**** Dataset records

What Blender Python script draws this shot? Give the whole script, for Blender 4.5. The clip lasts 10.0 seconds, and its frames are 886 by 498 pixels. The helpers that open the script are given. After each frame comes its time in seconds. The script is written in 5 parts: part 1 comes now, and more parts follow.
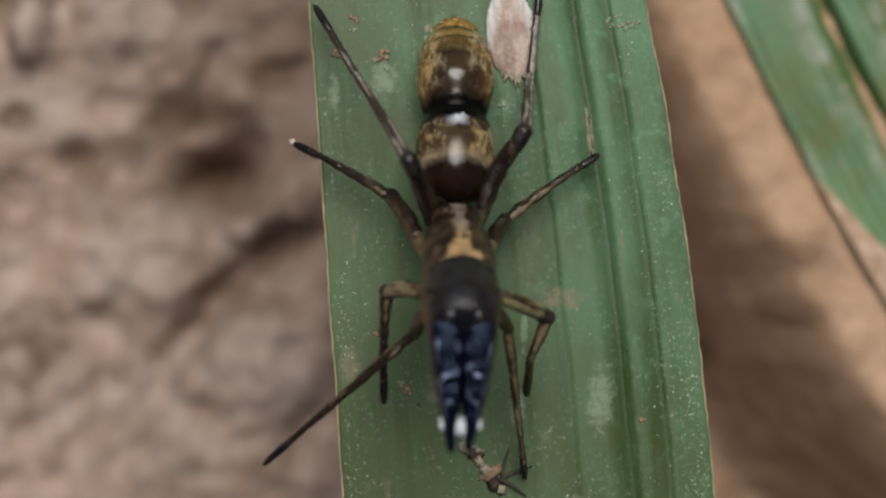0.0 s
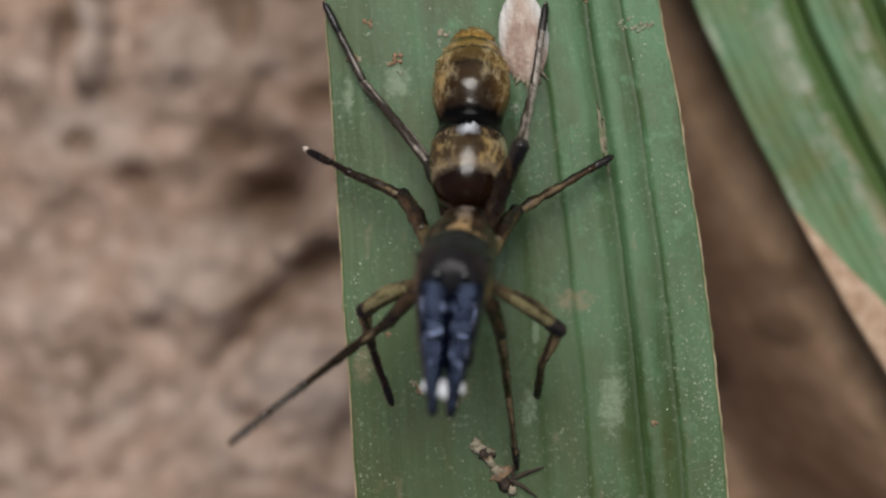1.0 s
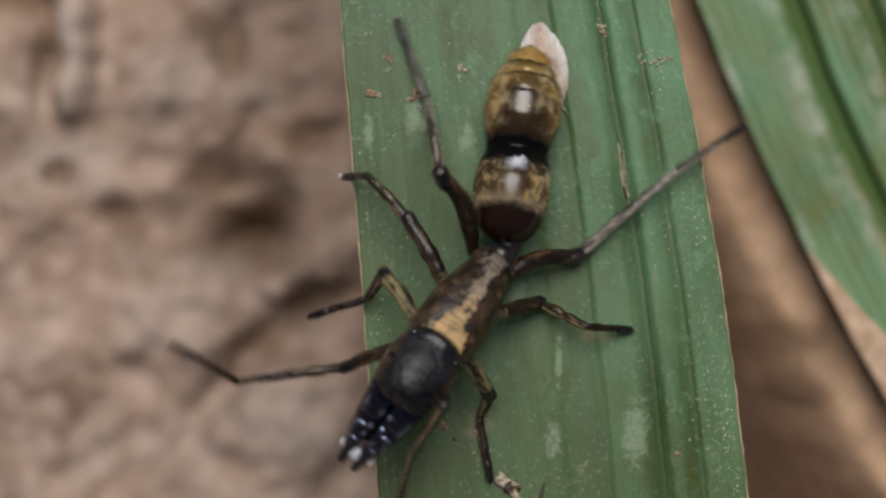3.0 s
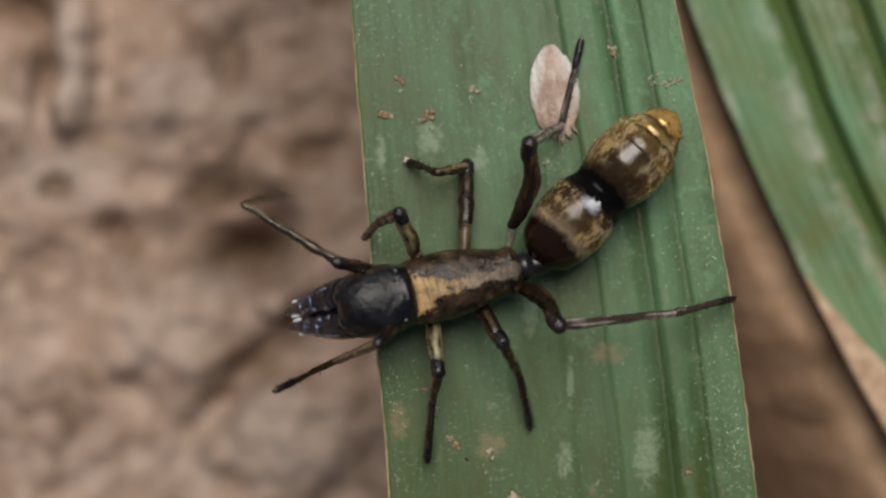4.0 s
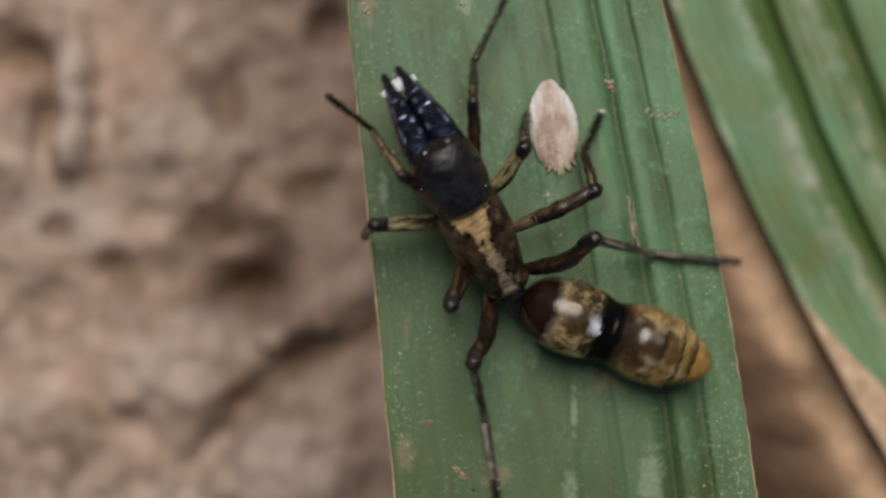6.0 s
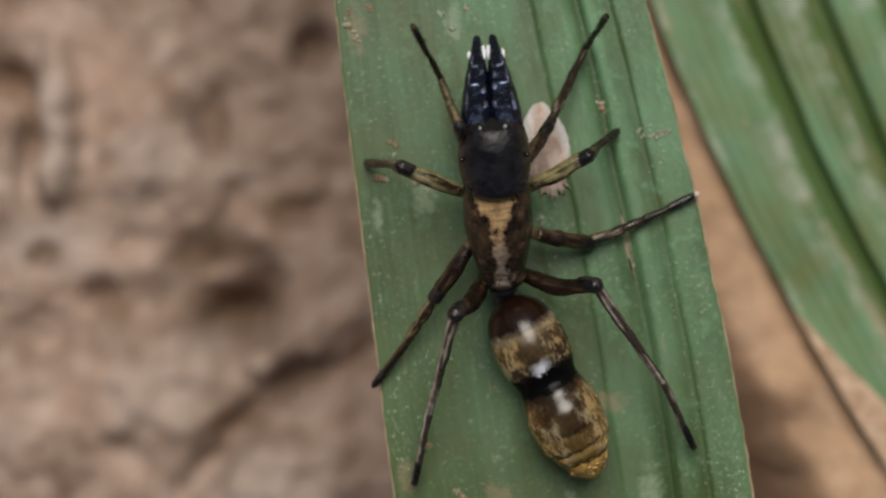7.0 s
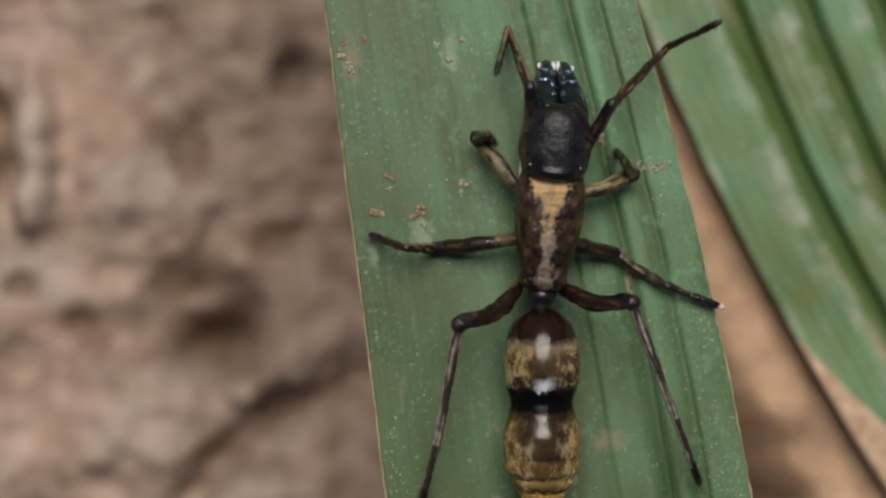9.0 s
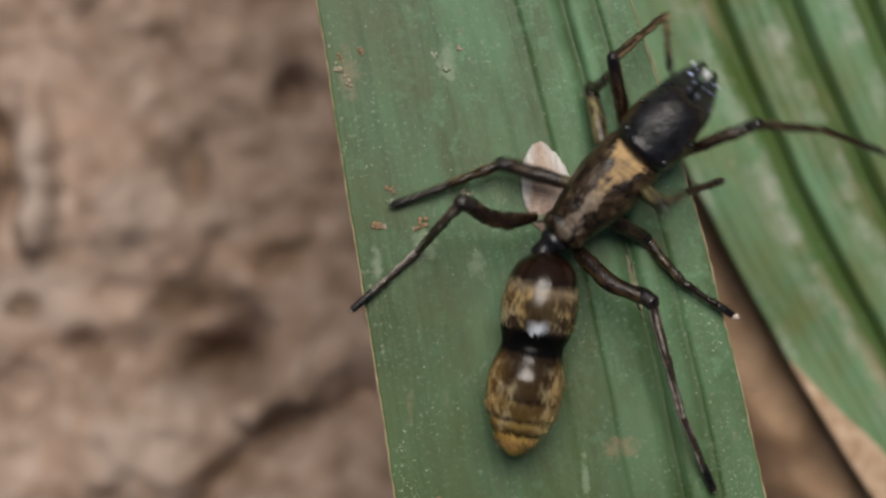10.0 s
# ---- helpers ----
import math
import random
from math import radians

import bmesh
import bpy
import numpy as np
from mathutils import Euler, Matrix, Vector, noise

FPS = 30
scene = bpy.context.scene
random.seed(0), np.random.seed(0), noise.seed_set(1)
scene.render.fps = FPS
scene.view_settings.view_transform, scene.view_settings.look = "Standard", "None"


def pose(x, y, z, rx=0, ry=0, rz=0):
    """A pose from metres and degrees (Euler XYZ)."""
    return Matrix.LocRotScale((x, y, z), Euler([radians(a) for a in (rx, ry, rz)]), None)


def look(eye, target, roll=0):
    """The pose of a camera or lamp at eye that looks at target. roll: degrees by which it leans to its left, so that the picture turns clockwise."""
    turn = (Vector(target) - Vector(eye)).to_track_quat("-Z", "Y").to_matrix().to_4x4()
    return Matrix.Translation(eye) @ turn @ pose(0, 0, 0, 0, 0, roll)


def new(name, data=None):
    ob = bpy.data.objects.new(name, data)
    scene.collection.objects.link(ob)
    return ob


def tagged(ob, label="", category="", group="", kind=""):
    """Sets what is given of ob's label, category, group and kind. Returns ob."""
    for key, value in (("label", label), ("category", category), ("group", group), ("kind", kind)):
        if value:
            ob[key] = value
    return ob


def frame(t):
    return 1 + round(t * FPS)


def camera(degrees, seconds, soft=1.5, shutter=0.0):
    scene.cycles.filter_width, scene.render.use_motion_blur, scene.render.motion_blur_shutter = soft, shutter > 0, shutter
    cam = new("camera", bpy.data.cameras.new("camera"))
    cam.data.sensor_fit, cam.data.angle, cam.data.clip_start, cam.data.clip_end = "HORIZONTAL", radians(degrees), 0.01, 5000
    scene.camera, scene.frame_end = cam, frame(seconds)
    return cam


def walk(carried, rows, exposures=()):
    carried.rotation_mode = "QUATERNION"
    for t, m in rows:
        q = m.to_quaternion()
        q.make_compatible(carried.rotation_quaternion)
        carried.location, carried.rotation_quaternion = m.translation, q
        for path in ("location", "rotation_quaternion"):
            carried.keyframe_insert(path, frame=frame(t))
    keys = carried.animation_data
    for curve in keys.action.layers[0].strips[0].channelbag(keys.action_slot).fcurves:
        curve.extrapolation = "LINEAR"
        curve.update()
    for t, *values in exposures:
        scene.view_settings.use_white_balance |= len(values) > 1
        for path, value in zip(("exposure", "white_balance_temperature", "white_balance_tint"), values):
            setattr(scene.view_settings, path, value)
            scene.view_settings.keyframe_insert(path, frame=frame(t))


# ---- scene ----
# ---- scale: a jumping spider about 10 mm long on a grass-like blade; MM turns millimetres into metres ----
MM = 0.001
LEAF_Z = 22.0            # height of the blade above the soil, in mm
SECONDS = 10.0
STEPS = [round(0.1 * k, 1) for k in range(101)]


def glide(ts, values, t):
    """A smooth value at t that never overshoots its neighbours."""
    ts, v = np.asarray(ts, float), np.asarray(values, float)
    h = np.diff(ts)
    slope = np.diff(v, axis=0) / h[:, None]
    m = np.zeros_like(v)
    m[0], m[-1] = slope[0], slope[-1]
    for k in range(1, len(ts) - 1):
        a, b = slope[k - 1], slope[k]
        w1, w2 = 2 * h[k] + h[k - 1], h[k] + 2 * h[k - 1]
        same = a * b > 1e-12
        m[k] = np.where(same, (w1 + w2) / np.where(same, w1 / np.where(same, a, 1) + w2 / np.where(same, b, 1), 1), 0)
    k = int(min(max(np.searchsorted(ts, t, "right") - 1, 0), len(ts) - 2))
    s = (t - ts[k]) / h[k]
    return ((2 * s**3 - 3 * s * s + 1) * v[k] + (s**3 - 2 * s * s + s) * h[k] * m[k]
            + (3 * s * s - 2 * s**3) * v[k + 1] + (s**3 - s * s) * h[k] * m[k + 1])


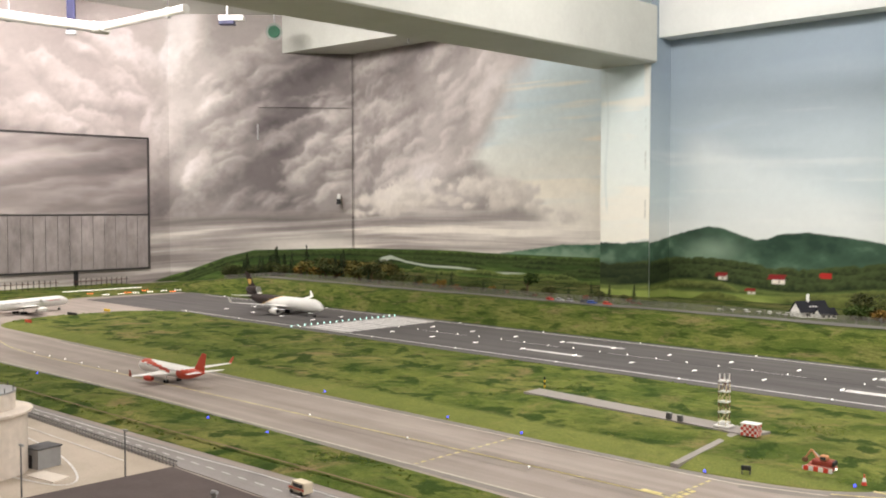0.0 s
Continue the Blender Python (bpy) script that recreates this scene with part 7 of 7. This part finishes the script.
box(bm, -0.04, 0.04, -0.015, 0.015, 1.93, 1.96, 0.004)
part("foot", bm, GREY, ob)
ob = thing("ceiling_bracket", "small navy and white lamp box under the ceiling", "lamp", at=pose(-6.7, 4.4, 0, 0, 0, 45))
bm = bmesh.new()
box(bm, -0.06, 0.06, -0.04, 0.04, 2.08, 2.11, 0.004)
part("base", bm, NAVY, ob)
bm = bmesh.new()
box(bm, -0.06, 0.13, -0.04, 0.04, 2.112, 2.15, 0.004)
rod(bm, (0, 0, 2.14), (0, 0, TOP), 0.008, seg=8)
part("housing", bm, WHITE, ob)


def speaker(x, y, z, turn, label):
    ob = thing("loudspeaker", label, "loudspeaker", at=pose(x, y, z, 0, 0, turn))
    bm = bmesh.new()
    rod(bm, (0, 0.08, 0), (0, -0.06, -0.03), 0.055, 0.07, 20)
    part("housing", bm, surface("dark_grey_metal", (0.22, 0.24, 0.22), 0.5, 0.3), ob)
    bm = bmesh.new()
    rod(bm, (0, -0.06, -0.03), (0, -0.067, -0.0315), 0.052, 0.047, 20)
    part("grille", bm, surface("dark_green_grille", (0.03, 0.1, 0.06), 0.7, vary=0.3, grain=200), ob)
    bm = bmesh.new()
    rod(bm, (0, 0.02, 0.06), (0, 0.02, TOP - z), 0.008, seg=8)
    part("bracket", bm, GREY, ob)
    return ob


speaker(-7.05, 5.1, 2.18, 52, "round grey loudspeaker with a green grille")
speaker(8.365, 5.0, 1.96, -20, "round grey loudspeaker with a green grille")

for lx, ly in LAMPS + FAR_LAMPS:
    ob = thing("ceiling_lamp", "long white ceiling lamp above the layout", "lamp", "ceiling lamps", pose(lx, ly, TOP - 0.03, 0, 0, -66.5 if (lx, ly) in FAR_LAMPS else 0))
    bm = bmesh.new()
    box(bm, -0.75, 0.75, -0.13, 0.13, 0.0, 0.03, 0.004)
    part("housing", bm, WHITE, ob)

for x, y, z in ((-6.05, 5.72, 2.06), (7.1, 5.75, 1.95)):
    ob = thing("fire_sprinkler", "small metal sprinkler head under the soffit", "sprinkler", "sprinkler heads", pose(x, y, z))
    bm = bmesh.new()
    rod(bm, (0, 0, 0.002), (0, 0, -0.03), 0.012, 0.008, 8)
    part("stem", bm, METAL, ob)
    bm = bmesh.new()
    rod(bm, (0, 0, -0.045), (0, 0, -0.04), 0.02, seg=10)
    rod(bm, (0, 0, -0.042), (0, 0, -0.028), 0.004, seg=6)
    part("deflector", bm, METAL, ob)

# ------------------------------------------------------------ grass tufts
def within(P, arr):
    hit = np.zeros(len(P), bool)
    for (ax, ay), (bx, by) in zip(arr, np.roll(arr, -1, 0)):
        cross = (ay > P[:, 1]) != (by > P[:, 1])
        if abs(by - ay) > 1e-9:
            hit ^= cross & (P[:, 0] < (bx - ax) * (P[:, 1] - ay) / (by - ay) + ax)
    return hit


def tuft_material():
    m, nt, b = nodes_of("grass_tuft")
    g = nt.nodes.new("ShaderNodeNewGeometry")
    pale = noise_tex(nt, 2.2, 4, 0.6, (1, 2, 1))
    c = ramp(nt, g.outputs["Random Per Island"], ((0.0, (0.12, 0.165, 0.032)), (0.7, (0.155, 0.195, 0.042)), (1.0, (0.24, 0.24, 0.075))))
    c = mix(nt, ramp(nt, pale, ((0.5, (0, 0, 0)), (0.7, (0.5, 0.5, 0.5)))), c, (0.17, 0.16, 0.05))
    nt.links.new(c, b.inputs["Base Color"])
    b.inputs["Roughness"].default_value = 0.9
    b.inputs["Specular IOR Level"].default_value = 0.1
    return m


TUFT = tuft_material()


def tufts(name, P, Z, tall, label, seed):
    """Three leaning blades at each root."""
    rng = np.random.RandomState(seed)
    n = len(P)
    verts = np.zeros((n, 9, 3))
    for k in range(3):
        a = rng.rand(n) * 6.283
        h = tall * (0.5 + rng.rand(n))
        wide, lean = 0.0035 + 0.004 * rng.rand(n), 0.7 * h * rng.rand(n)
        d = np.stack([np.cos(a), np.sin(a)], -1)
        o = P + (rng.rand(n, 2) - 0.5) * 0.012
        verts[:, 3 * k, :2], verts[:, 3 * k, 2] = o - d * wide[:, None], Z - 0.002
        verts[:, 3 * k + 1, :2], verts[:, 3 * k + 1, 2] = o + d * wide[:, None], Z - 0.002
        verts[:, 3 * k + 2, :2], verts[:, 3 * k + 2, 2] = o + np.stack([-d[:, 1], d[:, 0]], -1) * lean[:, None], Z + h
    me = bpy.data.meshes.new(name)
    me.from_pydata(verts.reshape(-1, 3).tolist(), [], np.arange(n * 9).reshape(-1, 3).tolist())
    me.materials.append(TUFT)
    me.shade_smooth()
    return tagged(new(name, me), label, "grass", kind="stuff")


def clumps(P, seed, sharp):
    n = fbm(P[:, 0] * 5.5 + 50, P[:, 1] * 7.5 + 50, seed, 5, 0.6)
    return np.random.RandomState(seed).rand(len(P)) < np.clip((n - 0.55) * sharp, 0.05, 1)


rng = np.random.RandomState(5)
roots = []
for arr in OUTLINES:
    lo, hi = arr.min(0), arr.max(0)
    P = lo + rng.rand(int((hi - lo).prod() * 9000), 2) * (hi - lo)
    P = P[(P[:, 0] > -7) & (P[:, 0] < 9.6)]
    P = P[clumps(P, 71, 2.0)]
    P = P[[((arr - p) ** 2).sum(1).min() > 0.03 ** 2 for p in P]]
    P = P[within(P, arr) & ((P[:, 1] < 2.2) | (P[:, 1] > 2.36) | (P[:, 0] > 4.2))]
    roots.append(P)
P = np.concatenate(roots)
tufts("grass_tufts", P, np.full(len(P), 0.006), 0.0032, "dark green model grass tufts in drawn-out clumps", 9)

********

## [Task instructions]
All lines above from the one containing "import numpy as np" to the one containing "pose from metres" must be repeated exactly, both lines included, and no others.

## [Task response]
import numpy as np
from mathutils import Euler, Matrix, Vector, noise

FPS = 30
scene = bpy.context.scene
random.seed(0), np.random.seed(0), noise.seed_set(1)
scene.render.fps = FPS
scene.view_settings.view_transform, scene.view_settings.look = "Standard", "None"


def pose(x, y, z, rx=0, ry=0, rz=0):
    """A pose from metres and degrees (Euler XYZ)."""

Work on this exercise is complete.